Short task —
Filter the records for lines holding the string "soft".

Data records —
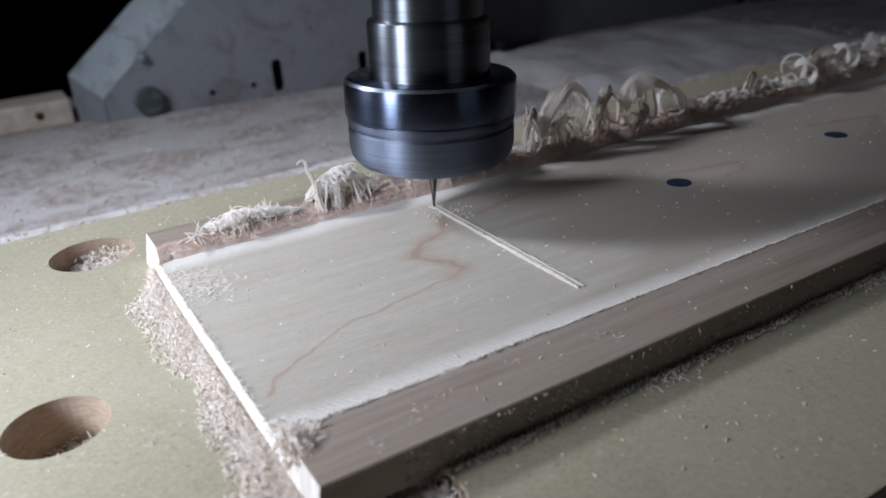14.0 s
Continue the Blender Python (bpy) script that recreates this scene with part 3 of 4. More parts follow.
==
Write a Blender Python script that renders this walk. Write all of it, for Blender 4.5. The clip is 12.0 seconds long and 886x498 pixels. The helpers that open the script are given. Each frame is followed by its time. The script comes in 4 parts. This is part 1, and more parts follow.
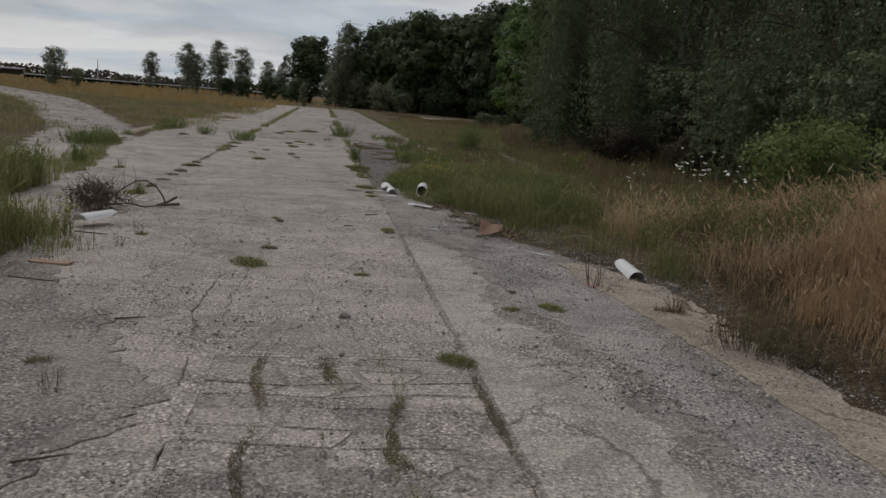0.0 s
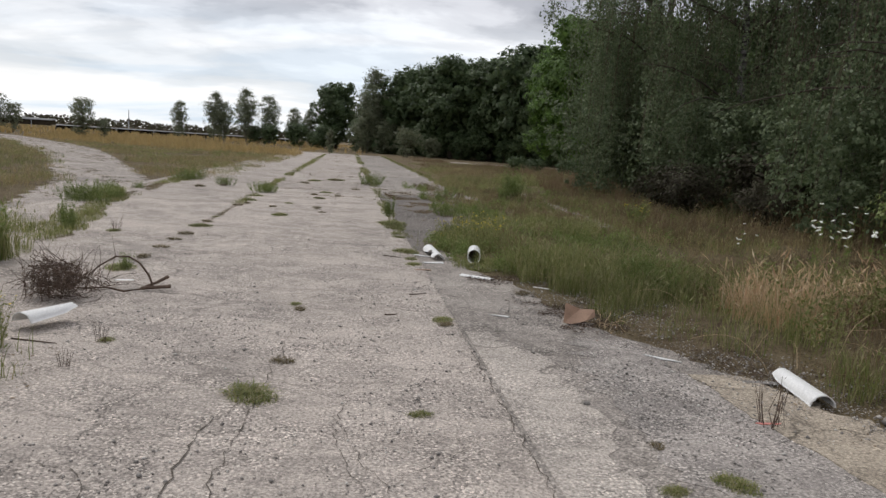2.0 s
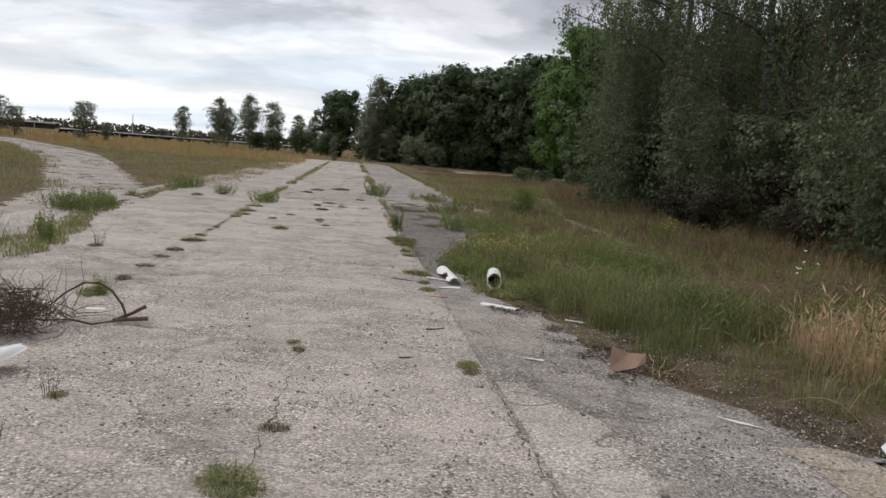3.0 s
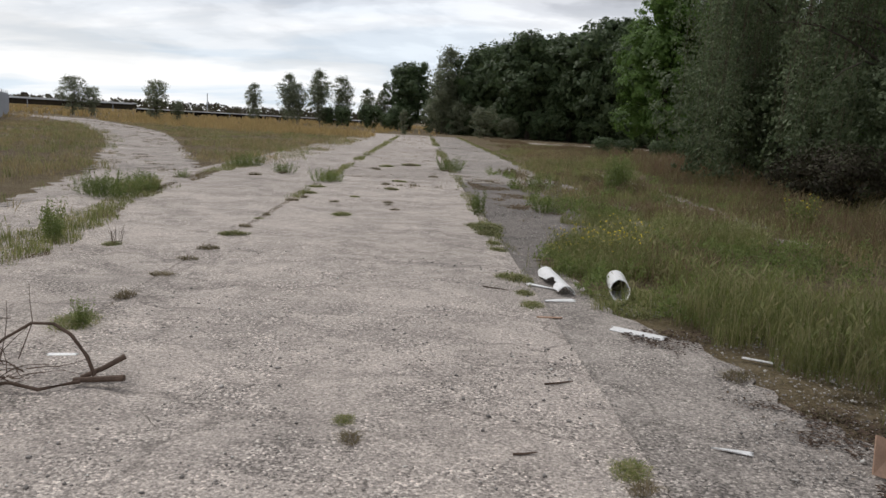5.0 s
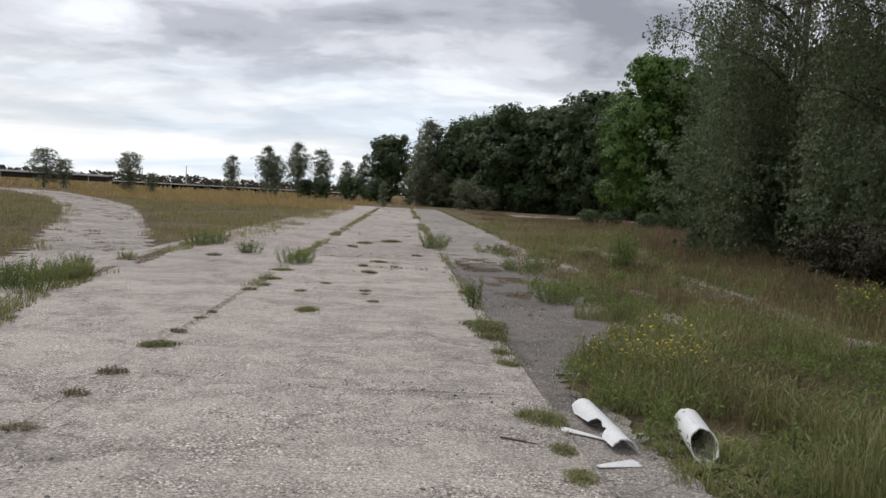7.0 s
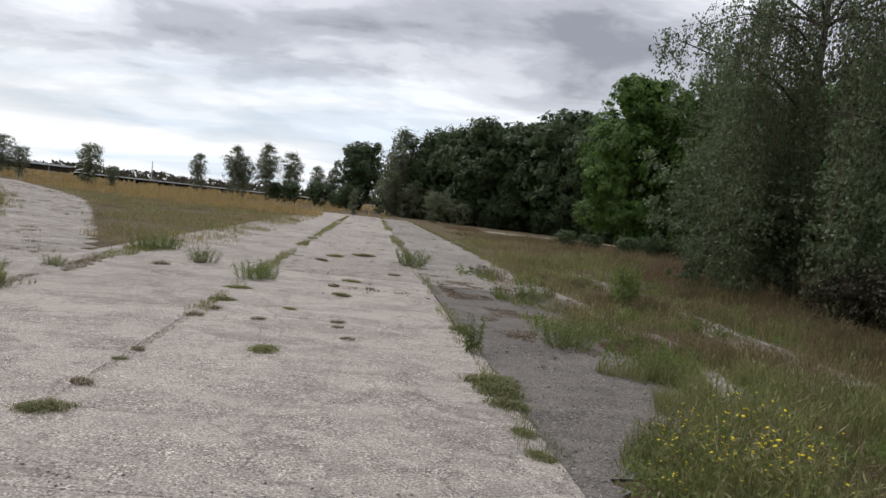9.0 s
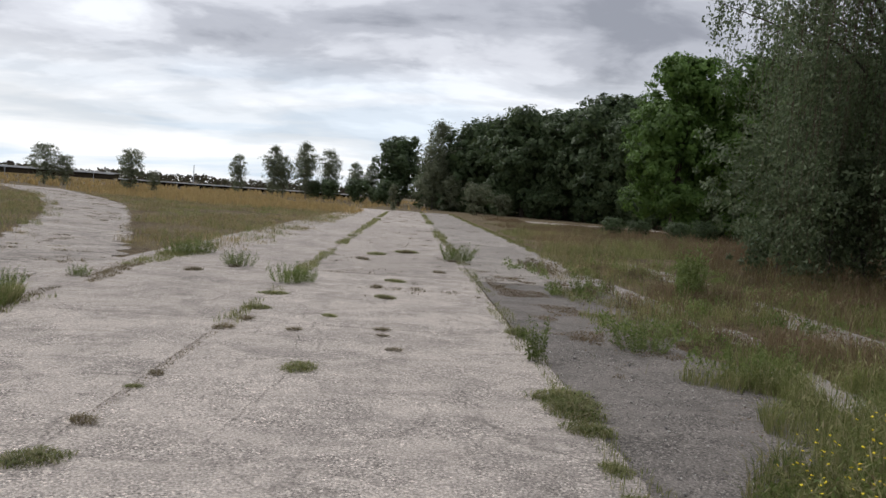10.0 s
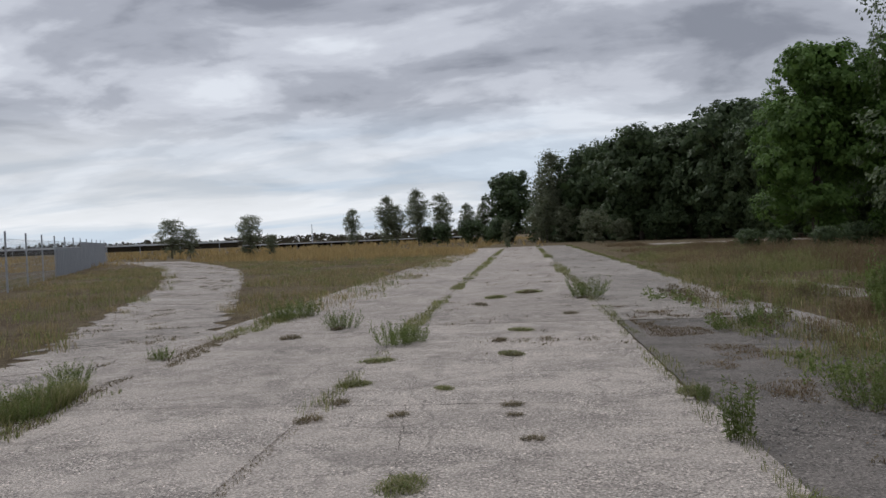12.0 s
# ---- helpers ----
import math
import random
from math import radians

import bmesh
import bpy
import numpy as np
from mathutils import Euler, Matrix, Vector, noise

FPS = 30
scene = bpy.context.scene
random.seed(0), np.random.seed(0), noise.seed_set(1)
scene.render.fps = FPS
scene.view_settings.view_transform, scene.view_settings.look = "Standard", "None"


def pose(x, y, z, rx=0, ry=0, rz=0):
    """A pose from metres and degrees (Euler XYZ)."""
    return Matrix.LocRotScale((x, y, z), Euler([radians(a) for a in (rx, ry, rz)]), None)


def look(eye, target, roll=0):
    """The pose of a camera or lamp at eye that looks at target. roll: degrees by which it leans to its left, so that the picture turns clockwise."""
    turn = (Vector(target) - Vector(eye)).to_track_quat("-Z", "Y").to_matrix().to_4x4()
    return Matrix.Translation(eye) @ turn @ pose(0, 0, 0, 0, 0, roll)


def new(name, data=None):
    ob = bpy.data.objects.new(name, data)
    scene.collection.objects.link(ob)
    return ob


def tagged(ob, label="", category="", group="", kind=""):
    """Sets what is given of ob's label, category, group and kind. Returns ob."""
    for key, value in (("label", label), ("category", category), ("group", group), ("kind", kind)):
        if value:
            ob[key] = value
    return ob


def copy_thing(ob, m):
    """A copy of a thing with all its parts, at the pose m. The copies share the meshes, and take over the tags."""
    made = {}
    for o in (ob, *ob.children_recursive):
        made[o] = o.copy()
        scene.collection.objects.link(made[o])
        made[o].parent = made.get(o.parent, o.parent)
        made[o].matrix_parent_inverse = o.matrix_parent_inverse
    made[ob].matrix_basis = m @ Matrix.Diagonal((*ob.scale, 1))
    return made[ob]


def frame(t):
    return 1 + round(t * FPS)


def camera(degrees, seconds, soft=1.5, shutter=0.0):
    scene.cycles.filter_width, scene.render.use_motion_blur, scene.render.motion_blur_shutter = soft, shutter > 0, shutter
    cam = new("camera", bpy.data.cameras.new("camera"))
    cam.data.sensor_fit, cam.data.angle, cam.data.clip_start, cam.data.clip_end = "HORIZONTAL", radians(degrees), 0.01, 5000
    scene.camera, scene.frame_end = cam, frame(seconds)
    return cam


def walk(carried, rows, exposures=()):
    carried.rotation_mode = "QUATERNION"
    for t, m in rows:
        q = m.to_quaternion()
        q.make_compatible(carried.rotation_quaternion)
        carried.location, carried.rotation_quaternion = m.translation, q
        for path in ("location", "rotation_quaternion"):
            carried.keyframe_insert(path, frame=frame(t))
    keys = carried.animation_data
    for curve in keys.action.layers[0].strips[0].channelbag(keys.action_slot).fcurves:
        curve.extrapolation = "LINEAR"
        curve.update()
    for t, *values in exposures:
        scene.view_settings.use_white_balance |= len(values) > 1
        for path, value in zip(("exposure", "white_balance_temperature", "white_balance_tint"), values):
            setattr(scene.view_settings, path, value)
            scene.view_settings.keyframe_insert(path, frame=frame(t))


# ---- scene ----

Full solution —
def camera(degrees, seconds, soft=1.5, shutter=0.0):
    scene.cycles.filter_width, scene.render.use_motion_blur, scene.render.motion_blur_shutter = soft, shutter > 0, shutter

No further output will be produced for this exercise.